Page 344 - 4095-BOOK2
P. 344

LOT 1350
Extremely Rare Vietnam Era Prototype Factory Original German Heckler & Koch
HK223 Selective Fire Rifle, Class III/NFA C&R Fully Transferable Machine Gun - Serial
no. 0242, 223/5.56 mm NATO cal., 16 inch round bbl., matte gray finish, synthetic stock.
Manufactured in 1966 as dated on the left of the magazine well. Offered here is an incredibly
rare example of a registered fully transferable factory original prototype Heckler & Koch
HK223 selective fire rifle, and the only one of its kind ever offered by Rock Island Auction
Company! This HK223 prototype is an evolutionary precursor to what became known as the
HK33, and appears to succeed the T223 prototype machine
guns which were reportedly manufactured in very limited
numbers on license by Harrington & Richardson c. 1965-
1966 as part of a joint effort with Heckler and Koch, with
some sources claiming the Harrington & Richardson T223
prototype was actually manufactured by Heckler and Koch
and imported by Harrington & Richardson for U.S. military
testing purposes. There is a known period advertisement
illustrating the different variants of the early prototypes that
reads “MILITARY WEAPONS SYSTEMS/Design and Fabrication/
Harrington & Richardson, Inc./in association with/HECKLER &
KOCH GMBH”. Some of the T223 prototypes had a bolt hold
open mechanism and release lever built into the front of the
trigger guard, which is not seen in this HK223 prototype, and
would ultimately not be a feature carried into the final design
that became the production HK33. This HK223 prototype
reportedly once belonged to the Harrington & Richardson
factory museum collection, which housed a number of similar
developmental machine guns, in which it would have been brought
into the United States and registered as a Heckler & Koch factory
made fully transferable machine gun prior to changes in import
and registration rules in 1968, making this an incredibly rare bird
and the ultimate desirable Class III item. Harrington & Richardson sold
off its museum collection after the company went bankrupt in the mid-
1980s.
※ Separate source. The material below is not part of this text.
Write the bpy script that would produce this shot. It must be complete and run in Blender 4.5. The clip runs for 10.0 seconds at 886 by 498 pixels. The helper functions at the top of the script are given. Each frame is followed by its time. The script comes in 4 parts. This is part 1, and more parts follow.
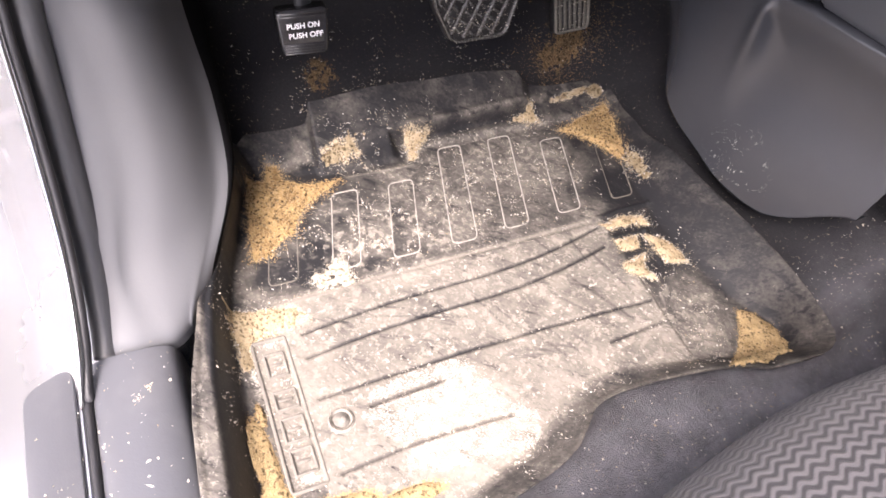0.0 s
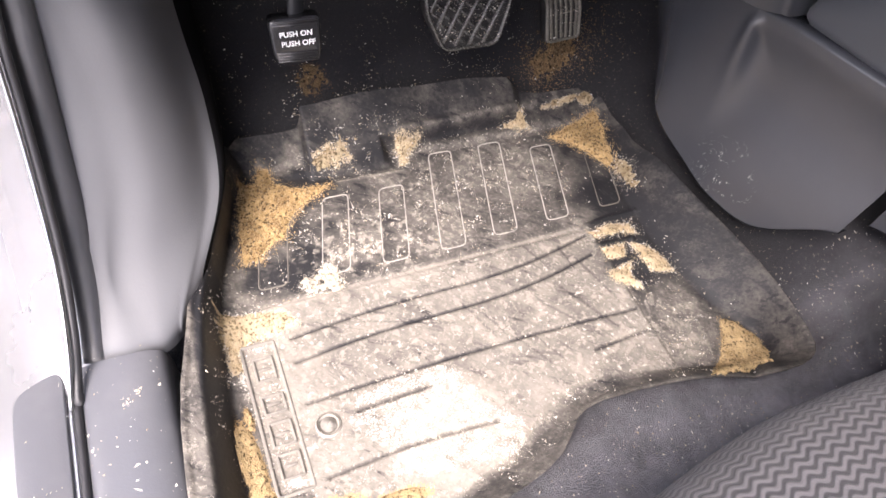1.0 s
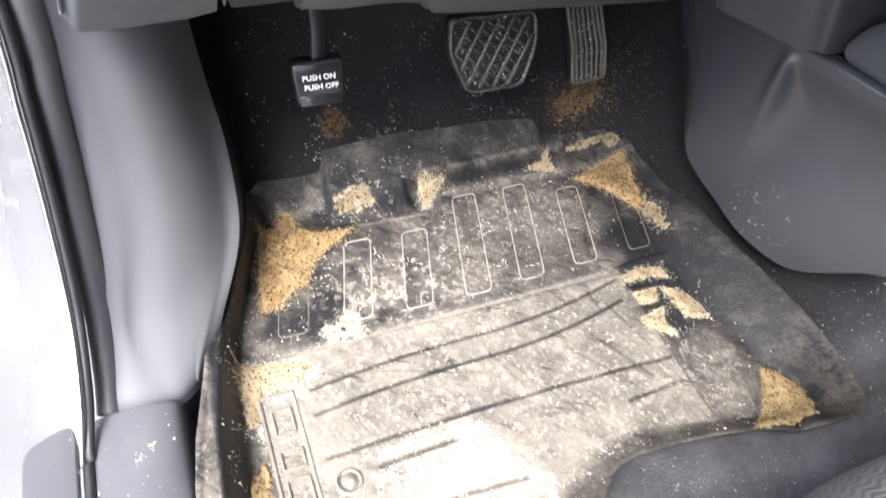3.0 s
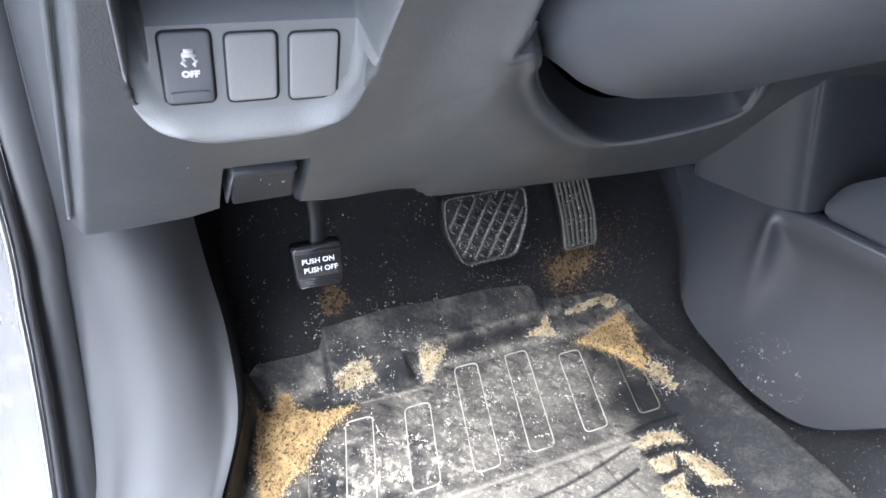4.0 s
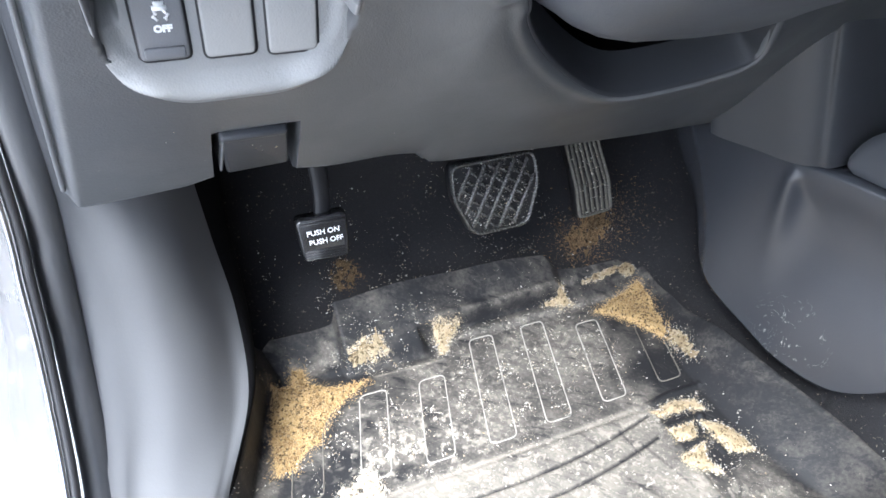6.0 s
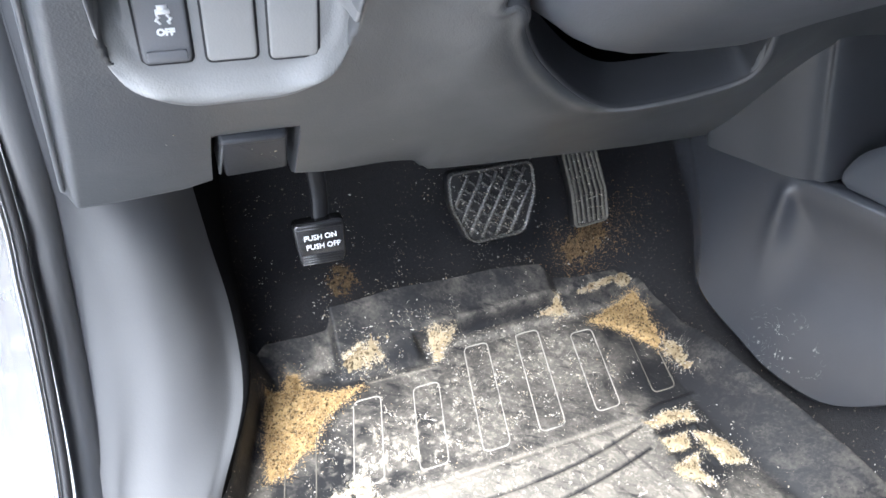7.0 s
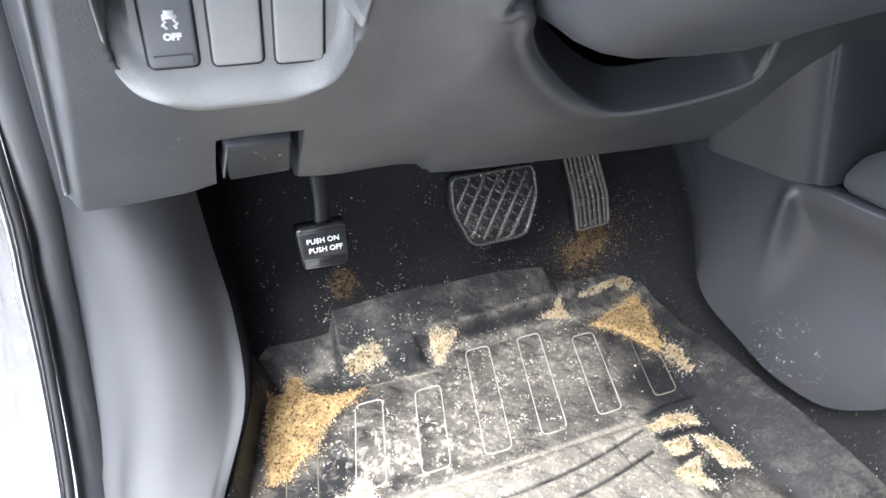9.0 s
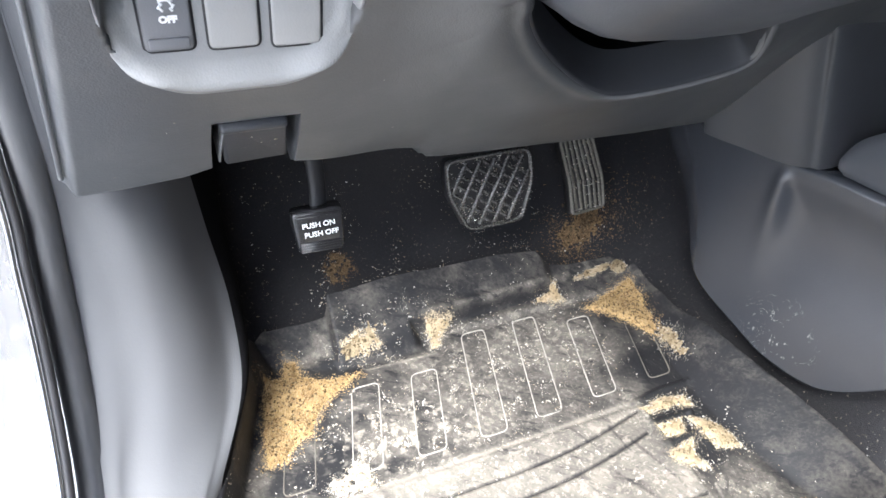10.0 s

This is essentially a scaled down version of the G3, which was chambered for
the larger 7.62 mm NATO (.308), using the roller-delayed blowback mechanism, developed
in response to the introduction of the new 5.56 mm NATO (.223) cartridge. Development of
what ultimately became the HK33 rifle began around c. 1963, with the first prototypes, known
as the T223, completed in 1965. Harrington & Richardson provided a small number of the T223
prototypes for the Small Arms Weapons Systems (SAWS) field experiment tests conducted by
the U.S. Army between 1965-1966. The T223 was compared with the M14, XM16E1, AR-18, M60,
AK47, RPD, DPM, and the modular Stoner 63 machine guns.